When it comes to managing the financial affairs and assets of a deceased person, two terms often surface trust administration and estate administration. While these concepts share some similarities, they are distinct processes with different purposes and procedures.
Understanding the difference between trust and estate administration is crucial for anyone involved in these matters, whether you’re a beneficiary, executor, or trustee.
Trust Administration:
Let’s begin by exploring trust administration. A trust is a legal entity that manages and holds assets for the welfare of one or more beneficiaries.
Trusts are established during a person’s lifetime or through their will, and they come in several forms, such as revocable living trusts and irrevocable trusts.
Trust administration primarily deals with managing the assets and carrying out the wishes outlined in the trust document after the grantor, the person who created the trust, passes away.
One key distinction is that trust administration occurs outside of the probate process. Probate is the legal procedure for validating a will and distributing assets according to its terms. When assets are held in a trust, they typically bypass probate, resulting in a more private and efficient transfer of assets to beneficiaries.
In trust administration, the person responsible for managing the trust’s assets and ensuring its terms are followed is known as the trustee.
The trustee has a fiduciary duty to act in the best interests of the beneficiaries and adhere to the instructions outlined in the trust document. This includes managing investments, paying bills, and distributing assets according to the trust’s terms. The trustee must also keep accurate records and provide periodic reports to beneficiaries.
Estate Administration:
Now, let’s shift our focus to estate administration. Estate administration, often referred to as probate, is the legal process of settling a deceased person’s affairs and distributing their assets when they do not have a trust or other mechanisms in place to avoid probate. It applies whether the individual had a will (testate) or did not have a will (intestate). In the absence of a trust, estate administration is necessary to transfer ownership of the decedent’s assets to their heirs or beneficiaries.
The primary difference between trust and estate administration is the involvement of the court. In estate administration, the court plays a central role in overseeing the process.
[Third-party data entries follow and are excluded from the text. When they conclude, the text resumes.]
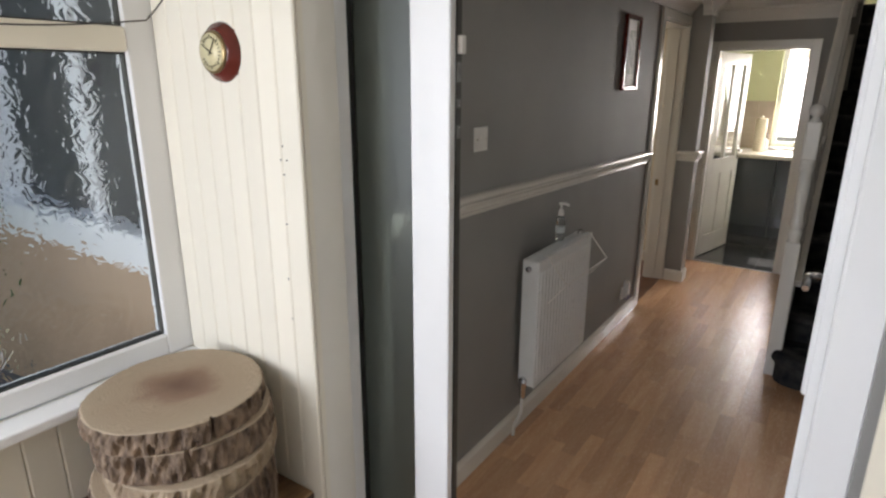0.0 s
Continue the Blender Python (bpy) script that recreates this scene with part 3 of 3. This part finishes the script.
part("pipe", tube(bmesh.new(), [(vx, RY0 - 0.02, 0.21), (vx, RY0 - 0.02, 0.13), (vx - 0.015, RY0 - 0.022, 0.085), (vx - 0.03, RY0 - 0.03, 0.05), (vx - 0.032, RY0 - 0.032, -0.006)], 0.008), M_plastic, rad, "white painted pipe")
part("bracket", B(XL - 0.001, RX, RY0 + 0.1, RY0 + 0.13, RZ0 + 0.1, RZ1 - 0.1), M_rad, rad)
part("bracket", B(XL - 0.001, RX, RY1 - 0.13, RY1 - 0.1, RZ0 + 0.1, RZ1 - 0.1), M_rad, rad)

# over-radiator drying rail of bent white wire
air = thing("radiator_airer", (XFR, 2.5, 0.80), "white wire airer hooked over the radiator front", "airer")


def wire_arm(y, out):
    return [(XFR - 0.03, y, RZ1 + 0.006), (XFR + 0.004, y, RZ1 + 0.006), (XFR + 0.006, y, RZ1 - 0.01), (XFR + out, y, RZ1 - 0.108), (XFR + out - 0.002, y, RZ1 - 0.113), (XFR + 0.006, y, RZ1 - 0.21)]


part("wire_arm", tube(bmesh.new(), wire_arm(2.27, 0.088), 0.0028, 6), M_plastic, air)
part("wire_arm", tube(bmesh.new(), wire_arm(2.775, 0.088), 0.0028, 6), M_plastic, air)
for o, z in ((0.088, -0.11),):
    part("wire_bar", tube(bmesh.new(), [(XFR + o, 2.27, RZ1 + z), (XFR + o, 2.775, RZ1 + z)], 0.0024, 6), M_plastic, air)
part("hook", tube(bmesh.new(), [(XFR - 0.055, 2.735, RZ1 + 0.003), (XFR - 0.053, 2.735, RZ1 + 0.02), (XFR - 0.035, 2.735, RZ1 + 0.027), (XFR - 0.028, 2.735, RZ1 + 0.008)], 0.003, 6), M_ink, air, "dark bent wire hook")

# gel pump bottle in the gap behind the radiator grille
bx, by, bz = XL + 0.033, 2.56, RZ1 + 0.005
gel = thing("gel_bottle", (bx, by, bz), "clear pump bottle of hand gel on the radiator", "bottle")
part("body", lathe(bmesh.new(), [(0.018, bz), (0.022, bz + 0.008), (0.022, bz + 0.095), (0.017, bz + 0.112), (0.010, bz + 0.118), (0.009, bz + 0.124)], bx, by, 16), M_gel, gel)
part("label", lathe(bmesh.new(), [(0.0224, bz + 0.038), (0.0226, bz + 0.039), (0.0226, bz + 0.066), (0.0224, bz + 0.067)], bx, by, 16), M_label, gel, "small clear-white wrap label")
part("collar", lathe(bmesh.new(), [(0.012, bz + 0.12), (0.0135, bz + 0.136), (0.009, bz + 0.15), (0.0045, bz + 0.152), (0.0045, bz + 0.172)], bx, by, 14), M_plastic, gel)
part("pump_head", tube(bmesh.new(), [(bx - 0.010, by - 0.006, bz + 0.177), (bx, by, bz + 0.178), (bx + 0.018, by + 0.012, bz + 0.177), (bx + 0.030, by + 0.02, bz + 0.168)], 0.006, 8), M_plastic, gel)

# light switch
sw = thing("light_switch", (XL, 1.845, 1.385), "white plastic light switch on grey wall", "switch")
part("plate", B(XL, XL + 0.009, 1.802, 1.888, 1.342, 1.428, bev=0.003, seg=2), M_plastic, sw)
part("rocker", B(XL + 0.0085, XL + 0.014, 1.835, 1.855, 1.372, 1.398, bev=0.002), M_plastic, sw)
for dy in (-0.03, 0.03):
    part("screw", lathe(bmesh.new(), [(0.0035, 0), (0.0035, 0.0008)], 0, 0, 10, Matrix.Translation((XL + 0.009, 1.845 + dy, 1.385)) @ Matrix.Rotation(radians(90), 4, "Y")), M_brass, sw)

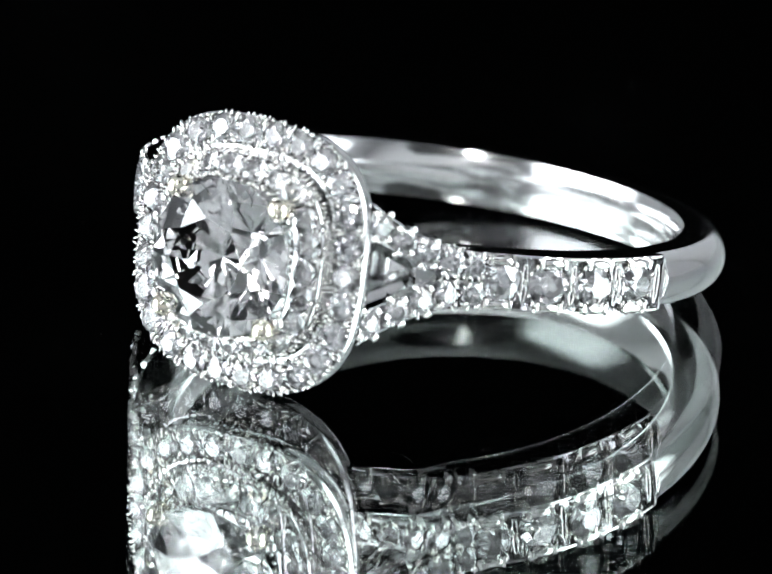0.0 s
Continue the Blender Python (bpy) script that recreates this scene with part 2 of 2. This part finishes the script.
def arm_mesh(side, up):
    bm = bmesh.new()
    loops = []
    for i in range(-2, 17):
        t = i / 16
        xy, d, z, w = arm_point(t)
        n = Vector((-d.y, d.x))
        if n.dot(xy) < 0:
            n = -n
        deep = 1.0 + 0.16 * math.sin(math.pi * max(t, 0)) - 0.1 * t
        flare = -0.13 * min(1.0, max(0.0, t * 3))
        hw = w / 2
        funnel = min(0.30, max(0.0, z - hw - 0.06))  # the split narrows with depth
        prof = [(-deep, -hw * 0.70 - funnel), (-deep + 0.08, -hw * 0.9 - funnel), (-deep + 0.22, -hw - funnel), (-0.1, -hw), (0, -hw + 0.03), (0, -hw + 0.08), (-0.42, -hw + 0.16),
                (-0.42, hw - 0.16), (0, hw - 0.08), (0, hw - 0.03), (-0.1, hw), (-deep + 0.42, hw + flare * 0.3), (-deep + 0.20, hw + flare - 0.03), (-deep + 0.07, hw + flare - 0.16), (-deep, hw * 0.62)]
        loops.append([(side * (xy.x + n.x * a), xy.y + n.y * a, up * (z + b)) for a, b in prof])
    loft(bm, loops, seat=(5, 6, 7))
    return mesh_of("shoulder_arm", bm, (WHITE_GOLD, SEAT_METAL), 50)


def cushion(half_x, half_z, power, count):
    """Points of a cushion outline, evenly spaced, with outward normals."""
    fine = []
    for i in range(720):
        a = 2 * math.pi * i / 720
        c, s = math.cos(a), math.sin(a)
        r = (abs(c / half_x) ** power + abs(s / half_z) ** power) ** (-1 / power)
        fine.append(Vector((r * c, r * s)))
    lens = [0.0]
    for i in range(720):
        lens.append(lens[-1] + (fine[(i + 1) % 720] - fine[i]).length)
    out, j = [], 0
    for k in range(count):
        want = lens[-1] * k / count
        while lens[j + 1] < want:
            j += 1
        f = (want - lens[j]) / (lens[j + 1] - lens[j])
        p = fine[j % 720].lerp(fine[(j + 1) % 720], f)
        d = (fine[(j + 2) % 720] - fine[(j - 1) % 720]).normalized()
        out.append((p, Vector((d.y, -d.x))))
    return out


def cushion_ring(name, outline, section, seat=(), smooth=35, under=SEAT_METAL):
    """A ring that follows a cushion outline; section: (inset from the outline, height towards the viewer)."""
    bm = bmesh.new()
    loops = [[(p.x - n.x * a, -u, p.y - n.y * a) for a, u in section] for p, n in outline]
    loft(bm, loops, closed_path=True, seat=seat)
    return mesh_of(name, bm, (WHITE_GOLD, under), smooth)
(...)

The court appoints an executor or personal representative to manage the estate’s affairs, pay outstanding debts, file tax returns, and distribute assets according to the will or state law if there is no will.
Estate administration can be a more time-consuming and costly process compared to trust administration. It involves court hearings, legal fees, and potential delays due to the court’s schedule. Additionally, the proceedings are a matter of public record, which means that anyone can access the information, including the value of assets and the identities of beneficiaries.
Key Differences:
Probate Involvement:
The most significant difference between trust and estate administration is the involvement of the probate court. Trust administration occurs outside of probate court, offering greater privacy and efficiency. Estate administration, on the other hand, involves the court’s supervision.
Public vs. Private:
Trust administration remains private, as it doesn’t involve court proceedings. In contrast, estate administration through probate is a public process, with court records accessible to the public.
Cost and Time:
Estate administration can be more costly and time-consuming due to legal fees and court-related expenses. Trust administration tends to be quicker and more cost-effective.
Conclusion
In conclusion, understanding the difference between trust and estate administration is essential for individuals planning their estates and their heirs or beneficiaries. Trust administration offers greater privacy, efficiency, and potentially lower costs compared to estate administration through probate.
However, the choice between the two depends on individual circumstances and preferences. Consulting with an experienced estate planning attorney can help individuals make informed decisions to ensure their assets are managed and distributed according to their wishes.
Whether you opt for trust or estate administration, the goal remains the same: to provide for the efficient transfer of assets to your loved ones and ensure your legacy is preserved.